At 08:13 27/03/99 -0500, you wrote:
>	Constructive criticism is welcome, all out negativity is too. :-)  Feel
>free to call me an idiot and tell me I will never work on a Linux project
>again, that i need to rewrite, tha is rocks, or whatever.  I'll call this
plan
>draft 0.01 pre-alpha. :-)
>
>Derek
>Attachment Converted: "C:\EUDORA\ATTACH\psound.txt"
>---------------------------------------------------------------------

 I think that you are looking at penguinsound from too low a level.
>From my perspective, penguinsound should never need to worry about
what brand/type of soundcard is installed in the system. It should
simply use the existing drivers (OSS, ALSA, etc) in a common way that
is designed to make sound easy to do for a games programmer.
 So the game writer just writes to the penguinsound API, and the driver
takes care of using the most out of the underlying OS drivers. If the
low level system is nothing but a 8khz mono 8bit driver, then it doesn't
matter, the game will still work the same from the game writers point
of view. Our API should take the worry away from the programmer so he
can concentrate on writing a good game rather than figuring out how to
handle half a dozen different sound drivers, (or worse, a hundred
different types of sound card - this is back to DOS days!).
 It should provide most of the sound services that would be needed in
games. Games generally contain music & sound effects, so we need:
-a midi interface, and probably some capability for streaming music,
 such as mpeg or other types of compressed music. While I think of it,
 some way of interfacing to the CD-ROM driver to play audio tracks off
 a CD would be useful, as some games may use this.
 We also need suport for MOD/S3M/XM types of music. Peter Burns can
 contribute here (-:
-a software mixer, capable of mixing multiple sound effects, each with
 different frequencies, volumes & panning in realtime. Hardware mixing
 where available (eg GUS) should be used, but ideally the game writer
 shouldn't need to worry about this as penguinsound should take advantage
 of this kind of thing automatically (if this is feasable). This introduces
 problems like sample caching & so on, but I digress..
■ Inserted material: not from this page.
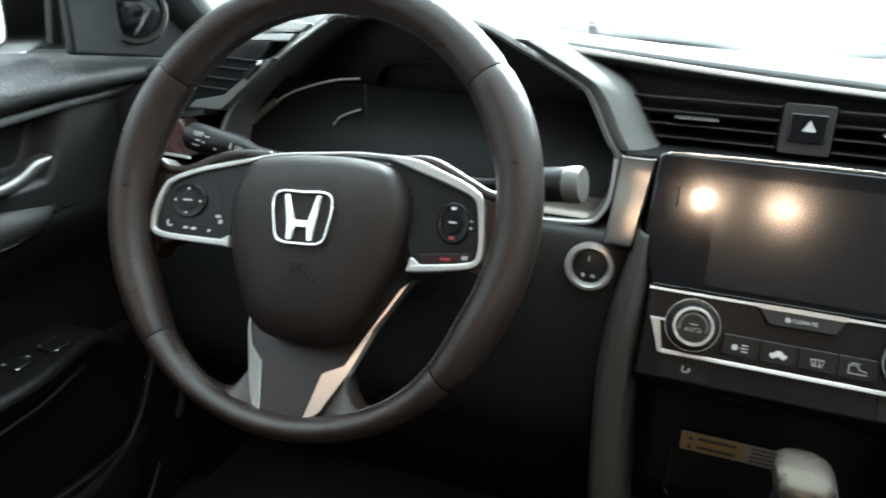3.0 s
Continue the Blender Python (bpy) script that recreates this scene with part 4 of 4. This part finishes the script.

 Support for most common types of compressed audio should be included,
such as a-law/u-law, ADPCM, and mpeg audio layers 1-3. Whether these are
decoded in realtime or decompressed to raw PCM while loading (or a
combination) is something to think about. I can forsee music being
decoded (mp3/ADPCM) or mixed (MOD, S3M) in realtime, and game effects
being decoded when loaded so as to not overload the cpu when they are
played.
 Most of this stuff is pretty obvious, and has probably been said before,
but it never hurts to bring it up again...
 If the above is a bunch of hogwash, feel free to say so (-:

Errol

btw, exactly how cross platform is penguinplay (the whole thing, not
just penguinsound) going to be? I assume it is intended to cover Linux
on all platforms, but is it also intended to cover other Unix flavours
as well, and even windows, macintosh, BE or other operating systems?
The overview mentions porting to win95, so I assume we are aiming for
something both cross-OS, as well as presumably cross-architecture. No?